__What you are asked to do__.
Reproduce each line of the material exactly, minus any picture.

__Material provided__.
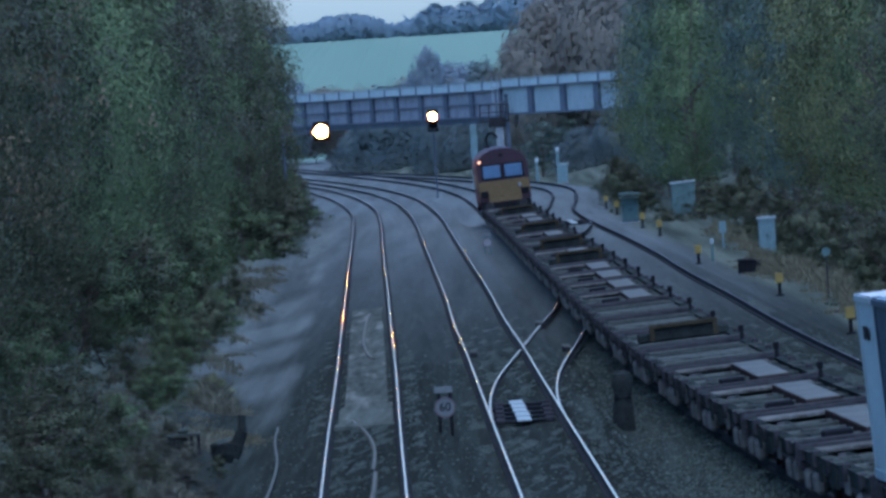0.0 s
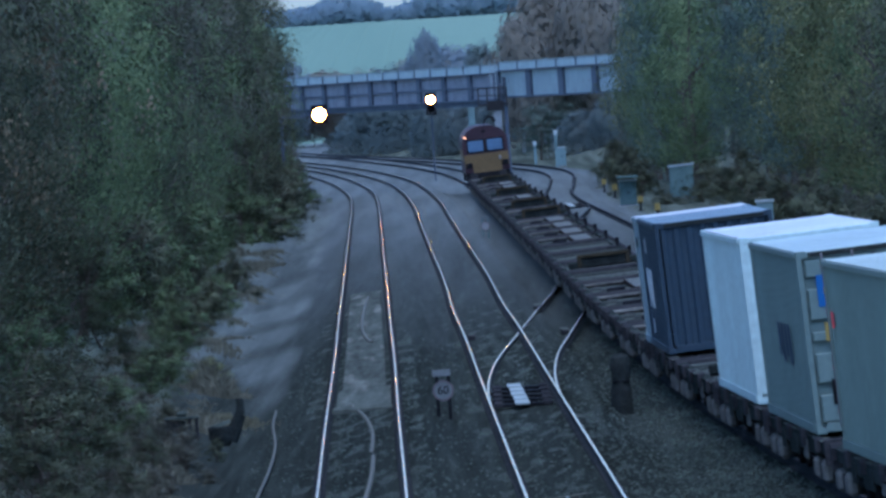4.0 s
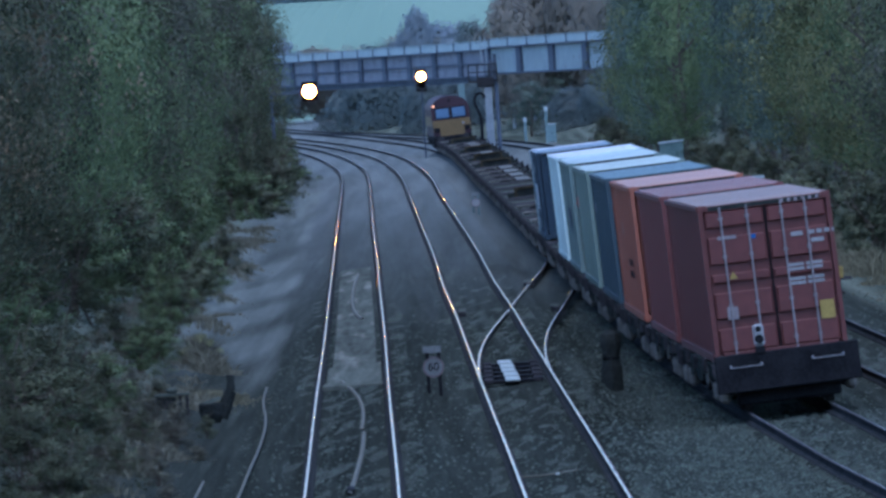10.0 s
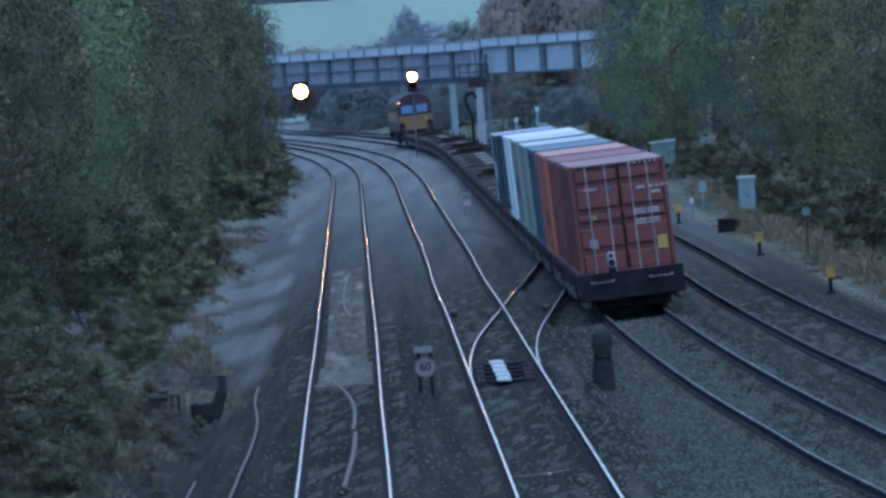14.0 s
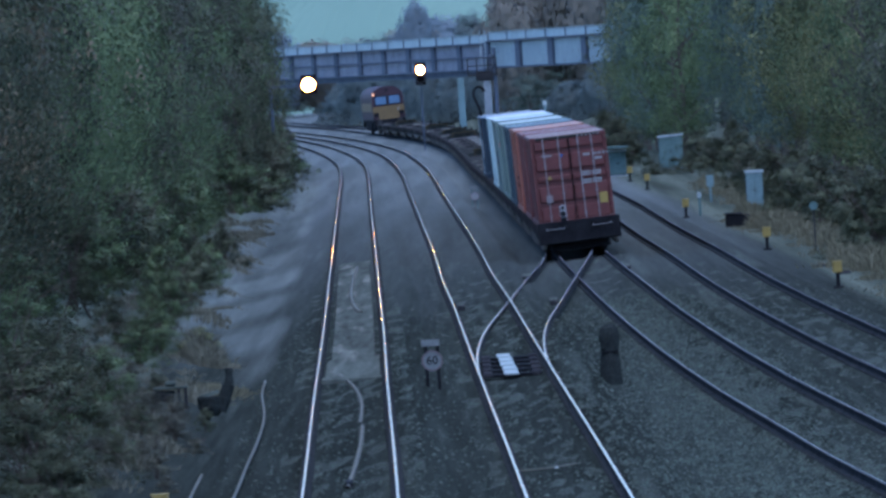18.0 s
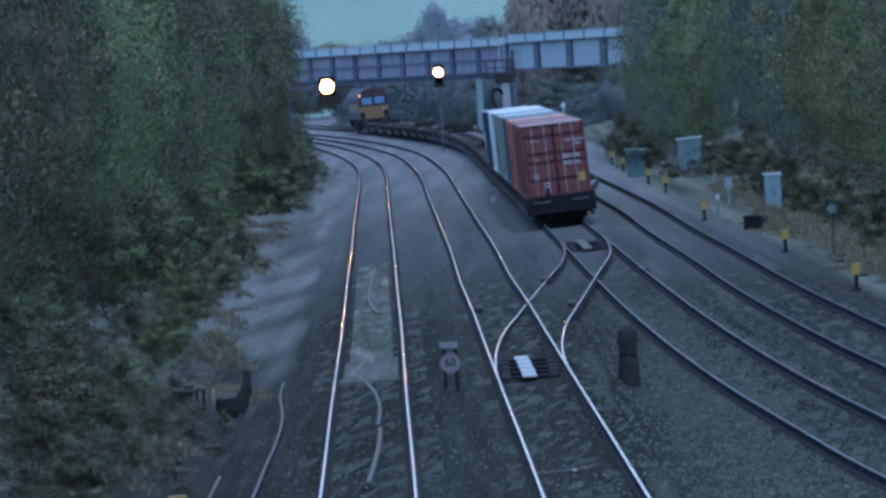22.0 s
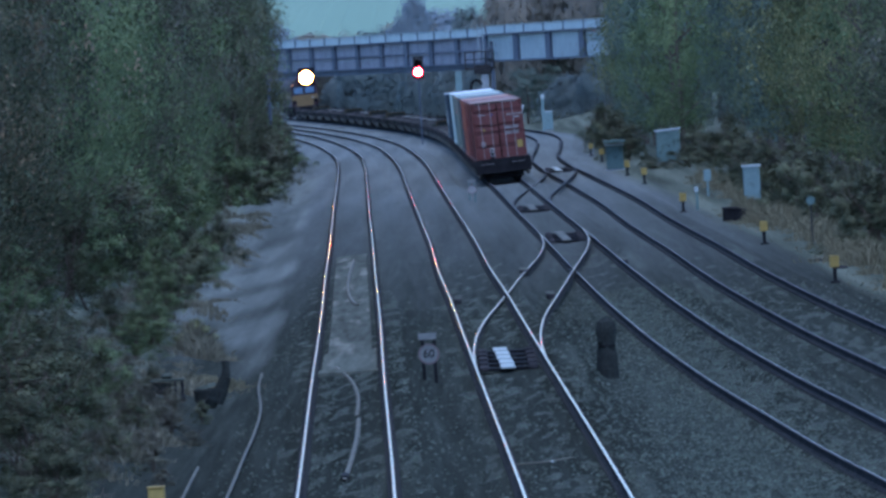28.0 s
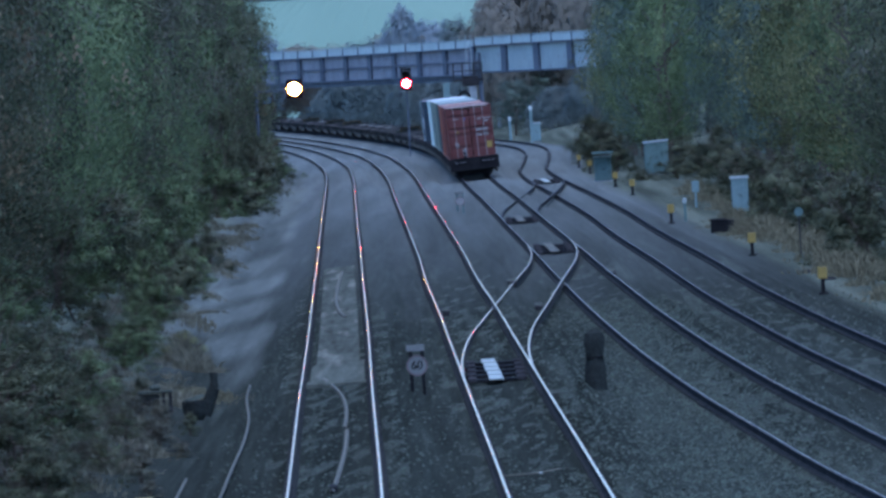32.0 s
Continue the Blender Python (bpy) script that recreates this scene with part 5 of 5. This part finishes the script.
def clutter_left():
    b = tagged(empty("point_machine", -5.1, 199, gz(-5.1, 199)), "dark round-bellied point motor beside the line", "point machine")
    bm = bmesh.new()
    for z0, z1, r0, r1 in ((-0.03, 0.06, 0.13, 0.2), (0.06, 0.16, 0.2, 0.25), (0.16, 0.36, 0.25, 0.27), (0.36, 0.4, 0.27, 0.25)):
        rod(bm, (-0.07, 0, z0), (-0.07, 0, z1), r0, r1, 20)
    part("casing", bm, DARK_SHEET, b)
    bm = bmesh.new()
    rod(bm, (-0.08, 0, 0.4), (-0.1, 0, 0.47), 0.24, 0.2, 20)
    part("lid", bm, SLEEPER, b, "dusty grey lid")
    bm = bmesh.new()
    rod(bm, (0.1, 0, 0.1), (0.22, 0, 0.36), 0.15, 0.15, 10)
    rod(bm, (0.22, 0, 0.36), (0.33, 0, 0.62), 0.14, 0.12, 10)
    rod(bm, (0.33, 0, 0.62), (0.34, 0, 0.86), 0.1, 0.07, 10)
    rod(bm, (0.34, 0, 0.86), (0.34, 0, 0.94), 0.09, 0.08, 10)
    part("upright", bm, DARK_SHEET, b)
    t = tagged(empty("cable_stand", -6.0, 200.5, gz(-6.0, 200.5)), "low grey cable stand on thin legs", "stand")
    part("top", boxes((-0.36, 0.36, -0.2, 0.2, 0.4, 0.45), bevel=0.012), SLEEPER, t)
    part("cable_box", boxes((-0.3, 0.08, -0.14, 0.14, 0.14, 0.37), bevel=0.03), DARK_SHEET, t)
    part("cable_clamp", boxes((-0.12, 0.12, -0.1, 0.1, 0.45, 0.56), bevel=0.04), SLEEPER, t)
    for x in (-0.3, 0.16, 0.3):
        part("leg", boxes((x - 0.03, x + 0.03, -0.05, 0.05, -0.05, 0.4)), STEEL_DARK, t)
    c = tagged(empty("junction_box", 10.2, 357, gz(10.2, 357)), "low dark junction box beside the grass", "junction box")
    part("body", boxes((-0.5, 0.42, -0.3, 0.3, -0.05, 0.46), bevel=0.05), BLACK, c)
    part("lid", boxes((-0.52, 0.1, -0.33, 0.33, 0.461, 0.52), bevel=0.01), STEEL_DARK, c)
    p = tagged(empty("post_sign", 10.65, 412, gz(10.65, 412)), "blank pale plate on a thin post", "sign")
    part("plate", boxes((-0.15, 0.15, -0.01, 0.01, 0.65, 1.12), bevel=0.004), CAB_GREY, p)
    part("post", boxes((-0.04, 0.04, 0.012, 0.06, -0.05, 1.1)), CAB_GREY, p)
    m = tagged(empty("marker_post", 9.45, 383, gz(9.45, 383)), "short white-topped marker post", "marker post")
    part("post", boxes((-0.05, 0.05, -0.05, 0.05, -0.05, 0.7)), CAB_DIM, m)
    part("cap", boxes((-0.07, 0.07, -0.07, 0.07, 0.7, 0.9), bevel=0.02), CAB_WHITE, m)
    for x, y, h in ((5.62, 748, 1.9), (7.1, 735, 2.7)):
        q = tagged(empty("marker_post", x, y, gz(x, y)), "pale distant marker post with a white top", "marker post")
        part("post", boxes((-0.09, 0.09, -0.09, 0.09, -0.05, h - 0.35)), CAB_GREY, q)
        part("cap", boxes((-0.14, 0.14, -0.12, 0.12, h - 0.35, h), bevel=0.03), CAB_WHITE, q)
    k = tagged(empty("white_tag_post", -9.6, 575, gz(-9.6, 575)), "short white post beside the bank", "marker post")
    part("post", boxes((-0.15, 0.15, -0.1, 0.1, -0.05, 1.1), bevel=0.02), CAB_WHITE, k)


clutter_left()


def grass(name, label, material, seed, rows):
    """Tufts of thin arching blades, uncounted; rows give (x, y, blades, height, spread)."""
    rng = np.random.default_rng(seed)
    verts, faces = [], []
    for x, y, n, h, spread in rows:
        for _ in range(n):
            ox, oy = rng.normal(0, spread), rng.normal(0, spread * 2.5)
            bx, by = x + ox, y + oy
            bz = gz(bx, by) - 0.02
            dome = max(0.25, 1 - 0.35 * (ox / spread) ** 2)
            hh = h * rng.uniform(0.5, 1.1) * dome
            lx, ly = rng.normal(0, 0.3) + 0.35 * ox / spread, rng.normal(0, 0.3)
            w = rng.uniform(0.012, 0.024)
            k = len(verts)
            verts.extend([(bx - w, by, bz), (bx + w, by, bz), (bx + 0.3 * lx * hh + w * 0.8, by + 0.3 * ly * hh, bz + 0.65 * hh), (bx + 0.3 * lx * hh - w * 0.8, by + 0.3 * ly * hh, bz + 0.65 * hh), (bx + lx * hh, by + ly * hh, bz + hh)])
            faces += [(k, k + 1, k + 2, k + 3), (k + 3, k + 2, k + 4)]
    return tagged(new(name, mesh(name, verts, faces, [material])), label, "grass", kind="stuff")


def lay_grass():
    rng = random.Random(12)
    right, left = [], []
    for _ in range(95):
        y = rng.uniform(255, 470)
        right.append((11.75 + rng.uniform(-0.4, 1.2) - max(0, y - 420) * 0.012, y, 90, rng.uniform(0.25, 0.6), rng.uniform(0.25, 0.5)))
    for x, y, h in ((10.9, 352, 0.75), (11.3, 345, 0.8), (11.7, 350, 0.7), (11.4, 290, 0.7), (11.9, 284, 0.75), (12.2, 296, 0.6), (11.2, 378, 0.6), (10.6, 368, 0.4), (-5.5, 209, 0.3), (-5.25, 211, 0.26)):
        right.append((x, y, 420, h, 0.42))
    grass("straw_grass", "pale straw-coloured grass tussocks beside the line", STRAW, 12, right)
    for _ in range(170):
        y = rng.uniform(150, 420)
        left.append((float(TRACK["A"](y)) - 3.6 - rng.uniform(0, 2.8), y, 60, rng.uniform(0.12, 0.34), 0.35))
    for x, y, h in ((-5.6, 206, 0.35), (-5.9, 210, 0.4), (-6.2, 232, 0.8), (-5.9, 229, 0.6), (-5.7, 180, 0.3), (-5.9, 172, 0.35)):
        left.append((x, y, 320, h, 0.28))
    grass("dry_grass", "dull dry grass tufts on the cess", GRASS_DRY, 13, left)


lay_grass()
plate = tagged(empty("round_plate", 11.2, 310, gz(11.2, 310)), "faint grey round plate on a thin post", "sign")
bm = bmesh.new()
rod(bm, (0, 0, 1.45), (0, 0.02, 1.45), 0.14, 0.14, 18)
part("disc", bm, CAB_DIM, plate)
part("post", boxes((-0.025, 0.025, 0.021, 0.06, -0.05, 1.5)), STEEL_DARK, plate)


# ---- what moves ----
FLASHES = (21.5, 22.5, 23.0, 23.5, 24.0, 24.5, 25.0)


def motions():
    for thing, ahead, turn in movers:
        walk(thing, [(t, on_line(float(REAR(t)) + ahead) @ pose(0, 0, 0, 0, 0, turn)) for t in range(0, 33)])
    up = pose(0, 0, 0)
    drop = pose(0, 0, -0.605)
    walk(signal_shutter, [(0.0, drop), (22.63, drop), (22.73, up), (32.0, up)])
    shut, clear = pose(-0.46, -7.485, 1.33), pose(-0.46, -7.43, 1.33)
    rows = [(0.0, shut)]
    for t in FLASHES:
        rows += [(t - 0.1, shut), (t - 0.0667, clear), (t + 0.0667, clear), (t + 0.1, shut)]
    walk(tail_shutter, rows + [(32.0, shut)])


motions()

__Task result__.
0.0 s
4.0 s
10.0 s
14.0 s
18.0 s
22.0 s
28.0 s
32.0 s
Continue the Blender Python (bpy) script that recreates this scene with part 5 of 5. This part finishes the script.
def clutter_left():
    b = tagged(empty("point_machine", -5.1, 199, gz(-5.1, 199)), "dark round-bellied point motor beside the line", "point machine")
    bm = bmesh.new()
    for z0, z1, r0, r1 in ((-0.03, 0.06, 0.13, 0.2), (0.06, 0.16, 0.2, 0.25), (0.16, 0.36, 0.25, 0.27), (0.36, 0.4, 0.27, 0.25)):
        rod(bm, (-0.07, 0, z0), (-0.07, 0, z1), r0, r1, 20)
    part("casing", bm, DARK_SHEET, b)
    bm = bmesh.new()
    rod(bm, (-0.08, 0, 0.4), (-0.1, 0, 0.47), 0.24, 0.2, 20)
    part("lid", bm, SLEEPER, b, "dusty grey lid")
    bm = bmesh.new()
    rod(bm, (0.1, 0, 0.1), (0.22, 0, 0.36), 0.15, 0.15, 10)
    rod(bm, (0.22, 0, 0.36), (0.33, 0, 0.62), 0.14, 0.12, 10)
    rod(bm, (0.33, 0, 0.62), (0.34, 0, 0.86), 0.1, 0.07, 10)
    rod(bm, (0.34, 0, 0.86), (0.34, 0, 0.94), 0.09, 0.08, 10)
    part("upright", bm, DARK_SHEET, b)
    t = tagged(empty("cable_stand", -6.0, 200.5, gz(-6.0, 200.5)), "low grey cable stand on thin legs", "stand")
    part("top", boxes((-0.36, 0.36, -0.2, 0.2, 0.4, 0.45), bevel=0.012), SLEEPER, t)
    part("cable_box", boxes((-0.3, 0.08, -0.14, 0.14, 0.14, 0.37), bevel=0.03), DARK_SHEET, t)
    part("cable_clamp", boxes((-0.12, 0.12, -0.1, 0.1, 0.45, 0.56), bevel=0.04), SLEEPER, t)
    for x in (-0.3, 0.16, 0.3):
        part("leg", boxes((x - 0.03, x + 0.03, -0.05, 0.05, -0.05, 0.4)), STEEL_DARK, t)
    c = tagged(empty("junction_box", 10.2, 357, gz(10.2, 357)), "low dark junction box beside the grass", "junction box")
    part("body", boxes((-0.5, 0.42, -0.3, 0.3, -0.05, 0.46), bevel=0.05), BLACK, c)
    part("lid", boxes((-0.52, 0.1, -0.33, 0.33, 0.461, 0.52), bevel=0.01), STEEL_DARK, c)
    p = tagged(empty("post_sign", 10.65, 412, gz(10.65, 412)), "blank pale plate on a thin post", "sign")
    part("plate", boxes((-0.15, 0.15, -0.01, 0.01, 0.65, 1.12), bevel=0.004), CAB_GREY, p)
    part("post", boxes((-0.04, 0.04, 0.012, 0.06, -0.05, 1.1)), CAB_GREY, p)
    m = tagged(empty("marker_post", 9.45, 383, gz(9.45, 383)), "short white-topped marker post", "marker post")
    part("post", boxes((-0.05, 0.05, -0.05, 0.05, -0.05, 0.7)), CAB_DIM, m)
    part("cap", boxes((-0.07, 0.07, -0.07, 0.07, 0.7, 0.9), bevel=0.02), CAB_WHITE, m)
    for x, y, h in ((5.62, 748, 1.9), (7.1, 735, 2.7)):
        q = tagged(empty("marker_post", x, y, gz(x, y)), "pale distant marker post with a white top", "marker post")
        part("post", boxes((-0.09, 0.09, -0.09, 0.09, -0.05, h - 0.35)), CAB_GREY, q)
        part("cap", boxes((-0.14, 0.14, -0.12, 0.12, h - 0.35, h), bevel=0.03), CAB_WHITE, q)
    k = tagged(empty("white_tag_post", -9.6, 575, gz(-9.6, 575)), "short white post beside the bank", "marker post")
    part("post", boxes((-0.15, 0.15, -0.1, 0.1, -0.05, 1.1), bevel=0.02), CAB_WHITE, k)


clutter_left()


def grass(name, label, material, seed, rows):
    """Tufts of thin arching blades, uncounted; rows give (x, y, blades, height, spread)."""
    rng = np.random.default_rng(seed)
    verts, faces = [], []
    for x, y, n, h, spread in rows:
        for _ in range(n):
            ox, oy = rng.normal(0, spread), rng.normal(0, spread * 2.5)
            bx, by = x + ox, y + oy
            bz = gz(bx, by) - 0.02
            dome = max(0.25, 1 - 0.35 * (ox / spread) ** 2)
            hh = h * rng.uniform(0.5, 1.1) * dome
            lx, ly = rng.normal(0, 0.3) + 0.35 * ox / spread, rng.normal(0, 0.3)
            w = rng.uniform(0.012, 0.024)
            k = len(verts)
            verts.extend([(bx - w, by, bz), (bx + w, by, bz), (bx + 0.3 * lx * hh + w * 0.8, by + 0.3 * ly * hh, bz + 0.65 * hh), (bx + 0.3 * lx * hh - w * 0.8, by + 0.3 * ly * hh, bz + 0.65 * hh), (bx + lx * hh, by + ly * hh, bz + hh)])
            faces += [(k, k + 1, k + 2, k + 3), (k + 3, k + 2, k + 4)]
    return tagged(new(name, mesh(name, verts, faces, [material])), label, "grass", kind="stuff")


def lay_grass():
    rng = random.Random(12)
    right, left = [], []
    for _ in range(95):
        y = rng.uniform(255, 470)
        right.append((11.75 + rng.uniform(-0.4, 1.2) - max(0, y - 420) * 0.012, y, 90, rng.uniform(0.25, 0.6), rng.uniform(0.25, 0.5)))
    for x, y, h in ((10.9, 352, 0.75), (11.3, 345, 0.8), (11.7, 350, 0.7), (11.4, 290, 0.7), (11.9, 284, 0.75), (12.2, 296, 0.6), (11.2, 378, 0.6), (10.6, 368, 0.4), (-5.5, 209, 0.3), (-5.25, 211, 0.26)):
        right.append((x, y, 420, h, 0.42))
    grass("straw_grass", "pale straw-coloured grass tussocks beside the line", STRAW, 12, right)
    for _ in range(170):
        y = rng.uniform(150, 420)
        left.append((float(TRACK["A"](y)) - 3.6 - rng.uniform(0, 2.8), y, 60, rng.uniform(0.12, 0.34), 0.35))
    for x, y, h in ((-5.6, 206, 0.35), (-5.9, 210, 0.4), (-6.2, 232, 0.8), (-5.9, 229, 0.6), (-5.7, 180, 0.3), (-5.9, 172, 0.35)):
        left.append((x, y, 320, h, 0.28))
    grass("dry_grass", "dull dry grass tufts on the cess", GRASS_DRY, 13, left)


lay_grass()
plate = tagged(empty("round_plate", 11.2, 310, gz(11.2, 310)), "faint grey round plate on a thin post", "sign")
bm = bmesh.new()
rod(bm, (0, 0, 1.45), (0, 0.02, 1.45), 0.14, 0.14, 18)
part("disc", bm, CAB_DIM, plate)
part("post", boxes((-0.025, 0.025, 0.021, 0.06, -0.05, 1.5)), STEEL_DARK, plate)


# ---- what moves ----
FLASHES = (21.5, 22.5, 23.0, 23.5, 24.0, 24.5, 25.0)


def motions():
    for thing, ahead, turn in movers:
        walk(thing, [(t, on_line(float(REAR(t)) + ahead) @ pose(0, 0, 0, 0, 0, turn)) for t in range(0, 33)])
    up = pose(0, 0, 0)
    drop = pose(0, 0, -0.605)
    walk(signal_shutter, [(0.0, drop), (22.63, drop), (22.73, up), (32.0, up)])
    shut, clear = pose(-0.46, -7.485, 1.33), pose(-0.46, -7.43, 1.33)
    rows = [(0.0, shut)]
    for t in FLASHES:
        rows += [(t - 0.1, shut), (t - 0.0667, clear), (t + 0.0667, clear), (t + 0.1, shut)]
    walk(tail_shutter, rows + [(32.0, shut)])


motions()